_WHAT TO PRODUCE:_
Your answer should consist solely of the lines from the one with "finishes the script." through the one with "whip_tree(pose(x, y, ground_z(x, y)", copied exactly, endpoints included.

■ ■ ■ ■ ■

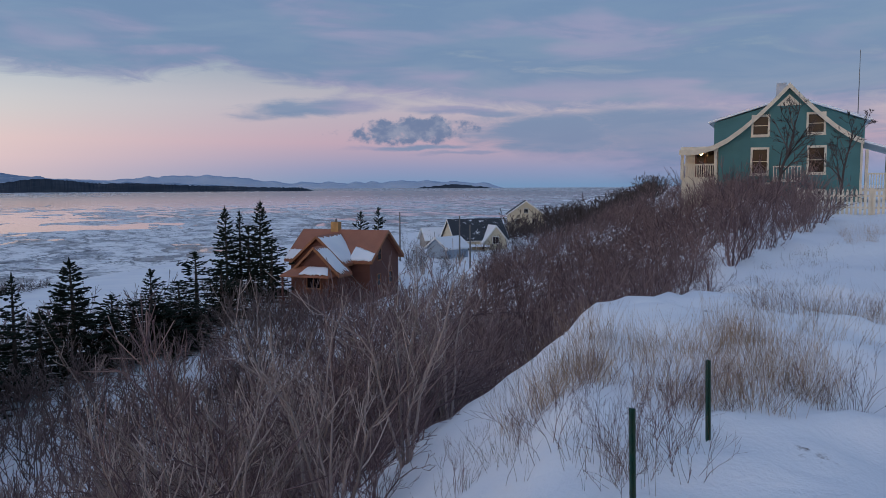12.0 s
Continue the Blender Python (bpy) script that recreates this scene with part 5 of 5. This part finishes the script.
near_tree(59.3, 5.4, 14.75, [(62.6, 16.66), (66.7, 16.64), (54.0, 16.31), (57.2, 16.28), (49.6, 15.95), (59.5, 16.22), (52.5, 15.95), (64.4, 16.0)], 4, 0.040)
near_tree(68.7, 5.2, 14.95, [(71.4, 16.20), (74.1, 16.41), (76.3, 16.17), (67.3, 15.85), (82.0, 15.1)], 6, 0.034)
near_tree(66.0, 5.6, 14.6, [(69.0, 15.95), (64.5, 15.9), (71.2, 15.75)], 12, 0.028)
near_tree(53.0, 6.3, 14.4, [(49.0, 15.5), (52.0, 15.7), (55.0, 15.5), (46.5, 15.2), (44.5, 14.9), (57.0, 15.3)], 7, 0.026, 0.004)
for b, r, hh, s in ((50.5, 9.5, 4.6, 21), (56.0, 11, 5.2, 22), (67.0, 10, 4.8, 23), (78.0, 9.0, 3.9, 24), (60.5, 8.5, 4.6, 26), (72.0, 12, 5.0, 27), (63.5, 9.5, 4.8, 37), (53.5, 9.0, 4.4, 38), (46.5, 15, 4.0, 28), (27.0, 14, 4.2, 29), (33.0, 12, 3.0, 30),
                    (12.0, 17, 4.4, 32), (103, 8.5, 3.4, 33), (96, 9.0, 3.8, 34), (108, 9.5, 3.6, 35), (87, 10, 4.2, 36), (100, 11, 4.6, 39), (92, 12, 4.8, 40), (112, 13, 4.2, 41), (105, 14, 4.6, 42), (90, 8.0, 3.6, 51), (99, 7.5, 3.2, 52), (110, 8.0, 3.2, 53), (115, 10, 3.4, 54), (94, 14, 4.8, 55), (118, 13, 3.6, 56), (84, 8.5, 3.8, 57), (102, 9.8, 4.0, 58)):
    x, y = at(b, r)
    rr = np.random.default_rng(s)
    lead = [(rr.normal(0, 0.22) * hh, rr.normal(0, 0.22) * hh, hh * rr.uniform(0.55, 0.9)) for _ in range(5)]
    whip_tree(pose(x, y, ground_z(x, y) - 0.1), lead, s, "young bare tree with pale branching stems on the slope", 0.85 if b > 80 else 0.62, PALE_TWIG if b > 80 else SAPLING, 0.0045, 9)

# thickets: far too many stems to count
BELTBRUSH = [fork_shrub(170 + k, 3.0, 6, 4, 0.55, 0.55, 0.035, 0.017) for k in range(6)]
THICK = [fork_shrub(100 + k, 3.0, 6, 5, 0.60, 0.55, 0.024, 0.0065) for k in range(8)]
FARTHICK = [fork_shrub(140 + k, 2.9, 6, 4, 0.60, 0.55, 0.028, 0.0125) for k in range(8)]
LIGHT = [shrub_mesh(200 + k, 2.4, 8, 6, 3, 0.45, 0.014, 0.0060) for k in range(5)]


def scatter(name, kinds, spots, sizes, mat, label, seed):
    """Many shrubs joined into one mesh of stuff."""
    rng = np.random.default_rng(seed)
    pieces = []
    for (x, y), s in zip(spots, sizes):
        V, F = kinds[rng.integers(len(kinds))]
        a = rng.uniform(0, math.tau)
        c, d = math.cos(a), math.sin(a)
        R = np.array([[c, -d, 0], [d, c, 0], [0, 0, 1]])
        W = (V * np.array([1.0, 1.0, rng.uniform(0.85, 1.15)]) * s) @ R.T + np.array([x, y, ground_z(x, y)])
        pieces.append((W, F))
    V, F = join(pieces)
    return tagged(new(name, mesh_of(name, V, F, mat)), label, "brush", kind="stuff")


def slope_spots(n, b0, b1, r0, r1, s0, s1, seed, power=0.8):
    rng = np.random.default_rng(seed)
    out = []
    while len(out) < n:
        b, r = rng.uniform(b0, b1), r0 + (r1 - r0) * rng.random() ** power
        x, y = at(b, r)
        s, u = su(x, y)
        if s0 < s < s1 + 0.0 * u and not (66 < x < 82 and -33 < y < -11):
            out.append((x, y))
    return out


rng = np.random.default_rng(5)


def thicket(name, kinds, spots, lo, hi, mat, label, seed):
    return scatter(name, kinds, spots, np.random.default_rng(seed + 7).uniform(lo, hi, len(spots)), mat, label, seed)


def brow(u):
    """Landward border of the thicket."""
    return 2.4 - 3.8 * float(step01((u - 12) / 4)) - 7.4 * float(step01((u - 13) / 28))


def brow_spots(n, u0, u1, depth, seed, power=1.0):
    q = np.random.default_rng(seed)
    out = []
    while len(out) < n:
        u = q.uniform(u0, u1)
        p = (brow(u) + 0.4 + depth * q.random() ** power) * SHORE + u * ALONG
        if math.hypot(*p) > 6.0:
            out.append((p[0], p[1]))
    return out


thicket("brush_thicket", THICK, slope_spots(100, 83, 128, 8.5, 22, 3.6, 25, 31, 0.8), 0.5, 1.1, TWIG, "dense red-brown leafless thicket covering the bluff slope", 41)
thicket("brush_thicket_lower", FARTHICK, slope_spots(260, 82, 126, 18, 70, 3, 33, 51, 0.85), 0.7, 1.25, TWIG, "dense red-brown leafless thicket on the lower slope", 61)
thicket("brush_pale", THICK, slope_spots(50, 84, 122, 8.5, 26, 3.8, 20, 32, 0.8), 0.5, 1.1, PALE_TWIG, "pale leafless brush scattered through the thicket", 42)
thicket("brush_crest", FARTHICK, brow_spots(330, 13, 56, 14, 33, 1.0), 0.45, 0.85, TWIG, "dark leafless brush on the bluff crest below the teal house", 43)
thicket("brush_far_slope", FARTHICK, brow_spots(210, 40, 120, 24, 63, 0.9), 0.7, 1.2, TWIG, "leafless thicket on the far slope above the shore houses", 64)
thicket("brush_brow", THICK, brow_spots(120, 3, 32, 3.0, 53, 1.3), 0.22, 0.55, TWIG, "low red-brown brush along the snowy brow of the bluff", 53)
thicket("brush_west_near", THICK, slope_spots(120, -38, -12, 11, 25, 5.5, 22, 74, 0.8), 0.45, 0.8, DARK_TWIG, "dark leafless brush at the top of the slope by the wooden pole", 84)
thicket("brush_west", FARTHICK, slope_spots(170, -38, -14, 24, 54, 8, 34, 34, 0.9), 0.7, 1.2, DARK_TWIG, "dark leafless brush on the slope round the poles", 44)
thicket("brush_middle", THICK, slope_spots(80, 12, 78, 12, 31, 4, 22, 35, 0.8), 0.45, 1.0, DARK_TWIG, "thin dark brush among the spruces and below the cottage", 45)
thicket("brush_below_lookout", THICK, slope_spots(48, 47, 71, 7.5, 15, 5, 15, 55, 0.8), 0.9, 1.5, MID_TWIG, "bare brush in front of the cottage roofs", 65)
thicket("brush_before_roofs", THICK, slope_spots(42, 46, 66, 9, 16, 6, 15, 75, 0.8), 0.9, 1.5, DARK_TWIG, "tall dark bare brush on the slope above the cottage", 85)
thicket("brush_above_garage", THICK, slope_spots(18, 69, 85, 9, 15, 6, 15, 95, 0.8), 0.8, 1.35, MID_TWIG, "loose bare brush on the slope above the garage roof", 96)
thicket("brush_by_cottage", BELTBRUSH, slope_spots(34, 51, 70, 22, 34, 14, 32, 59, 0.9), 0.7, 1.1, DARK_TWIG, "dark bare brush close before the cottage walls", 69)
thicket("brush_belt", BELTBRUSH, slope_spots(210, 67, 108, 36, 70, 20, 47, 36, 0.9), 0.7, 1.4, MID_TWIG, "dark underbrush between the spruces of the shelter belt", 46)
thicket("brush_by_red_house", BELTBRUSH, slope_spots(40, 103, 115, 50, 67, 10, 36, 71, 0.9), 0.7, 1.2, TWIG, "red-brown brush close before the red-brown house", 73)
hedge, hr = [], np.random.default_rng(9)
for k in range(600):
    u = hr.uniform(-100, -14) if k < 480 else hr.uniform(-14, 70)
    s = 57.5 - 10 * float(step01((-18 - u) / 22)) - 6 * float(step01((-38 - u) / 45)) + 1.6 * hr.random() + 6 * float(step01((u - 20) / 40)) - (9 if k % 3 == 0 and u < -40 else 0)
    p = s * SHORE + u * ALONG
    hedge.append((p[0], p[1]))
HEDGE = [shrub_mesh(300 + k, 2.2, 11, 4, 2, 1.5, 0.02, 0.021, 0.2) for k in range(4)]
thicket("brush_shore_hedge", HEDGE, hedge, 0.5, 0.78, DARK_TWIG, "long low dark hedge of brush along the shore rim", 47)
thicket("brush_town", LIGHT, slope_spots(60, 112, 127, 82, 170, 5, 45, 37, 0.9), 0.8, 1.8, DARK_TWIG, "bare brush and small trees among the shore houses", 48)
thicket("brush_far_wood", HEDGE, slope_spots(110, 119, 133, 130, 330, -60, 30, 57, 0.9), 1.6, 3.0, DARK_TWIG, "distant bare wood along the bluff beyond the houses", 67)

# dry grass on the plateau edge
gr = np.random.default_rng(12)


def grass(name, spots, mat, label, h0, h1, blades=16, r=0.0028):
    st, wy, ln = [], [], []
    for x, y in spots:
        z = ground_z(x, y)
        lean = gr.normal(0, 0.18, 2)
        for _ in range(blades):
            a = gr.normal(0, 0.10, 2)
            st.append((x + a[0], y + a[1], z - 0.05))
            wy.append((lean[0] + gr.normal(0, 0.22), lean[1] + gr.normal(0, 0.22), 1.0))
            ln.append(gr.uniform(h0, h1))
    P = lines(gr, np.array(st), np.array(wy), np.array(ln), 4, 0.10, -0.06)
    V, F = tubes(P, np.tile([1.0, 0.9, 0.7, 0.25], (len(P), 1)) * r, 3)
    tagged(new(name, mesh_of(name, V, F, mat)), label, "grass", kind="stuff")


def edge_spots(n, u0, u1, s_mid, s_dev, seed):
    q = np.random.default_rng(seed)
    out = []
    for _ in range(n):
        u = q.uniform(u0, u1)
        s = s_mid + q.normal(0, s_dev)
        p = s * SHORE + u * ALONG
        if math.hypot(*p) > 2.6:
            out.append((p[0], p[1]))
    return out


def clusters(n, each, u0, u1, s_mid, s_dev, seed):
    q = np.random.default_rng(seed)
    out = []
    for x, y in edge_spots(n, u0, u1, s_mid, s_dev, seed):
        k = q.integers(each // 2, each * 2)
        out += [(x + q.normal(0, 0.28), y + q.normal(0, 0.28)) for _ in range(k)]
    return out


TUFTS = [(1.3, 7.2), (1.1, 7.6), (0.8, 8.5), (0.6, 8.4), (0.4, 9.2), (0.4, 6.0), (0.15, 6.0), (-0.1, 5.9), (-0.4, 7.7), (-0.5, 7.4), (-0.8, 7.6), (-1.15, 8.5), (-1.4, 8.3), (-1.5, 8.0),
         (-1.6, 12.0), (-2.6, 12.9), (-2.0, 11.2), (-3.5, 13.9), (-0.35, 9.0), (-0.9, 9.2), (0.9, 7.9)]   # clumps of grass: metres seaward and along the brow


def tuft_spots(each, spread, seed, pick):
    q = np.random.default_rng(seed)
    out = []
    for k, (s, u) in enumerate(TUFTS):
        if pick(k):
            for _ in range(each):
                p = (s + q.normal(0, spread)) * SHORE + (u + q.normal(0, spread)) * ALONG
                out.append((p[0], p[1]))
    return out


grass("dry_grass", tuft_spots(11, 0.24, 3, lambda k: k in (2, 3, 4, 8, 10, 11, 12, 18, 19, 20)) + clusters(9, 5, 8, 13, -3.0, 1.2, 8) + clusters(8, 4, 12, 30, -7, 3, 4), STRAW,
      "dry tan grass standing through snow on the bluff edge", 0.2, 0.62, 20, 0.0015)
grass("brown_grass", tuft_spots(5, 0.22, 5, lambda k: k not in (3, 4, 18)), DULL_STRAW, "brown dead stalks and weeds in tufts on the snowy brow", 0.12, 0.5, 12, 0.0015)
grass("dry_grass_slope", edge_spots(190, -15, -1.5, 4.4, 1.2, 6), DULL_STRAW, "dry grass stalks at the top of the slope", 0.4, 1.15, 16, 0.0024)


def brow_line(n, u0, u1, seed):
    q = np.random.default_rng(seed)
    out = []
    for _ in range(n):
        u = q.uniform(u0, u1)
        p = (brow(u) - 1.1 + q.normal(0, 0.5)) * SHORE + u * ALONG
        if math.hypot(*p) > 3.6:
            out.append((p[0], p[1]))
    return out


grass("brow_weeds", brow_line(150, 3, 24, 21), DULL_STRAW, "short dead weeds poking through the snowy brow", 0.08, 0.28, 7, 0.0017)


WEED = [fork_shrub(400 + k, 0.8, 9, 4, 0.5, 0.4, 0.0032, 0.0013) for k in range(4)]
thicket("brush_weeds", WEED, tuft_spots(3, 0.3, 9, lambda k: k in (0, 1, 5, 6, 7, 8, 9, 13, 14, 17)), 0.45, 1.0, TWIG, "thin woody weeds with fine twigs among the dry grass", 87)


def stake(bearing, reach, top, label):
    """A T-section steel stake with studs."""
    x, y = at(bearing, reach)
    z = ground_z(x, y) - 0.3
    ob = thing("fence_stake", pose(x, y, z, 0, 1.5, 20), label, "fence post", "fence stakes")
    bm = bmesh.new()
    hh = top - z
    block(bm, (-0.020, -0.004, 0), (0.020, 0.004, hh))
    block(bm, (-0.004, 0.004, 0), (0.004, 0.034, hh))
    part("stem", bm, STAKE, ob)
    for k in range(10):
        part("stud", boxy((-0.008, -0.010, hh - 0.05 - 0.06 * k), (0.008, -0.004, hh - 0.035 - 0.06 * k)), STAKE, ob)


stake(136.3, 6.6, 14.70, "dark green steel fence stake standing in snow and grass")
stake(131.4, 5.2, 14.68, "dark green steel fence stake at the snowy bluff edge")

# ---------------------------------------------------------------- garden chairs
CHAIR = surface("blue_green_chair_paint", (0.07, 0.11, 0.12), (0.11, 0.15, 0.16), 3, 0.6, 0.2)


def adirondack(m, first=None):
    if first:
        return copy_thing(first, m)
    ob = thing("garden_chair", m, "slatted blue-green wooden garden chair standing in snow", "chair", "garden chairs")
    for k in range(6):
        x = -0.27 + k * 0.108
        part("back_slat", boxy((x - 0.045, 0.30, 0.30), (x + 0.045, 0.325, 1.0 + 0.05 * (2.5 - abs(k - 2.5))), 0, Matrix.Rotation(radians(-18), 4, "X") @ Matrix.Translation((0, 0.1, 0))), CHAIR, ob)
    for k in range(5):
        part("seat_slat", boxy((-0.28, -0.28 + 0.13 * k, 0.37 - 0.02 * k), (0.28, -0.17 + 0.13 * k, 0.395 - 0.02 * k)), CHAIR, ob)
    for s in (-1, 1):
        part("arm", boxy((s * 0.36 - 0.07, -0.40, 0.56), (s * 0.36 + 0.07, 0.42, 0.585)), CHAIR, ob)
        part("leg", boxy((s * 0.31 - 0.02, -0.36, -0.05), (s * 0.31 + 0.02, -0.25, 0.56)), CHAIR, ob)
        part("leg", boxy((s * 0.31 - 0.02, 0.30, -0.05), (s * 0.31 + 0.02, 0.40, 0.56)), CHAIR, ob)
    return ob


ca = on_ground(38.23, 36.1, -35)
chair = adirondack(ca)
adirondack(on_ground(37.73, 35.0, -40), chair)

■ ■ ■ ■ ■

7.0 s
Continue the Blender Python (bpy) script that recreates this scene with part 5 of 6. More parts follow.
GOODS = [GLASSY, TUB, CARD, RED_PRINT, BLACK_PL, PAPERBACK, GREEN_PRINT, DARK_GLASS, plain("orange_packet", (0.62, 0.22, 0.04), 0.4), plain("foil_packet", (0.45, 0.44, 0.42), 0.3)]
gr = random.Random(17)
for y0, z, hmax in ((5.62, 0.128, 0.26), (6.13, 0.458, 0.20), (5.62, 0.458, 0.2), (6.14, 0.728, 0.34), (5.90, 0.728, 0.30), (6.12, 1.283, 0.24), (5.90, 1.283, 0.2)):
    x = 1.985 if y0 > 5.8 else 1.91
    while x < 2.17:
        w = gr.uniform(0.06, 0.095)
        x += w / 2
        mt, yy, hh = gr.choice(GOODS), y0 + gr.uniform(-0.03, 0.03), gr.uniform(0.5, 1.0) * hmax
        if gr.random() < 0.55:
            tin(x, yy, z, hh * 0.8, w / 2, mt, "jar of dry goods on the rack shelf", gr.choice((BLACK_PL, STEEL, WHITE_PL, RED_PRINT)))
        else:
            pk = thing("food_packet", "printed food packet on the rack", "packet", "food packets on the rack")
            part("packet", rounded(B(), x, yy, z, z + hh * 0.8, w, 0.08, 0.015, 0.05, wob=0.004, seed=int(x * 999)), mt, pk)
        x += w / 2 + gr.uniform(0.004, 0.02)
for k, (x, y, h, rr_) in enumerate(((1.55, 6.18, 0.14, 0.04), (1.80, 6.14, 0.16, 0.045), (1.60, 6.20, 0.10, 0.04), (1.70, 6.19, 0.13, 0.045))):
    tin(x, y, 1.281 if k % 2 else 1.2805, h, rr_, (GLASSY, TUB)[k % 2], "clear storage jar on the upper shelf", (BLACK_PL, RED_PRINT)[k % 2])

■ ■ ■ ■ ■

_RESPONSE FOR THIS EXERCISE:_
Continue the Blender Python (bpy) script that recreates this scene with part 5 of 5. This part finishes the script.
near_tree(59.3, 5.4, 14.75, [(62.6, 16.66), (66.7, 16.64), (54.0, 16.31), (57.2, 16.28), (49.6, 15.95), (59.5, 16.22), (52.5, 15.95), (64.4, 16.0)], 4, 0.040)
near_tree(68.7, 5.2, 14.95, [(71.4, 16.20), (74.1, 16.41), (76.3, 16.17), (67.3, 15.85), (82.0, 15.1)], 6, 0.034)
near_tree(66.0, 5.6, 14.6, [(69.0, 15.95), (64.5, 15.9), (71.2, 15.75)], 12, 0.028)
near_tree(53.0, 6.3, 14.4, [(49.0, 15.5), (52.0, 15.7), (55.0, 15.5), (46.5, 15.2), (44.5, 14.9), (57.0, 15.3)], 7, 0.026, 0.004)
for b, r, hh, s in ((50.5, 9.5, 4.6, 21), (56.0, 11, 5.2, 22), (67.0, 10, 4.8, 23), (78.0, 9.0, 3.9, 24), (60.5, 8.5, 4.6, 26), (72.0, 12, 5.0, 27), (63.5, 9.5, 4.8, 37), (53.5, 9.0, 4.4, 38), (46.5, 15, 4.0, 28), (27.0, 14, 4.2, 29), (33.0, 12, 3.0, 30),
                    (12.0, 17, 4.4, 32), (103, 8.5, 3.4, 33), (96, 9.0, 3.8, 34), (108, 9.5, 3.6, 35), (87, 10, 4.2, 36), (100, 11, 4.6, 39), (92, 12, 4.8, 40), (112, 13, 4.2, 41), (105, 14, 4.6, 42), (90, 8.0, 3.6, 51), (99, 7.5, 3.2, 52), (110, 8.0, 3.2, 53), (115, 10, 3.4, 54), (94, 14, 4.8, 55), (118, 13, 3.6, 56), (84, 8.5, 3.8, 57), (102, 9.8, 4.0, 58)):
    x, y = at(b, r)
    rr = np.random.default_rng(s)
    lead = [(rr.normal(0, 0.22) * hh, rr.normal(0, 0.22) * hh, hh * rr.uniform(0.55, 0.9)) for _ in range(5)]
    whip_tree(pose(x, y, ground_z(x, y) - 0.1), lead, s, "young bare tree with pale branching stems on the slope", 0.85 if b > 80 else 0.62, PALE_TWIG if b > 80 else SAPLING, 0.0045, 9)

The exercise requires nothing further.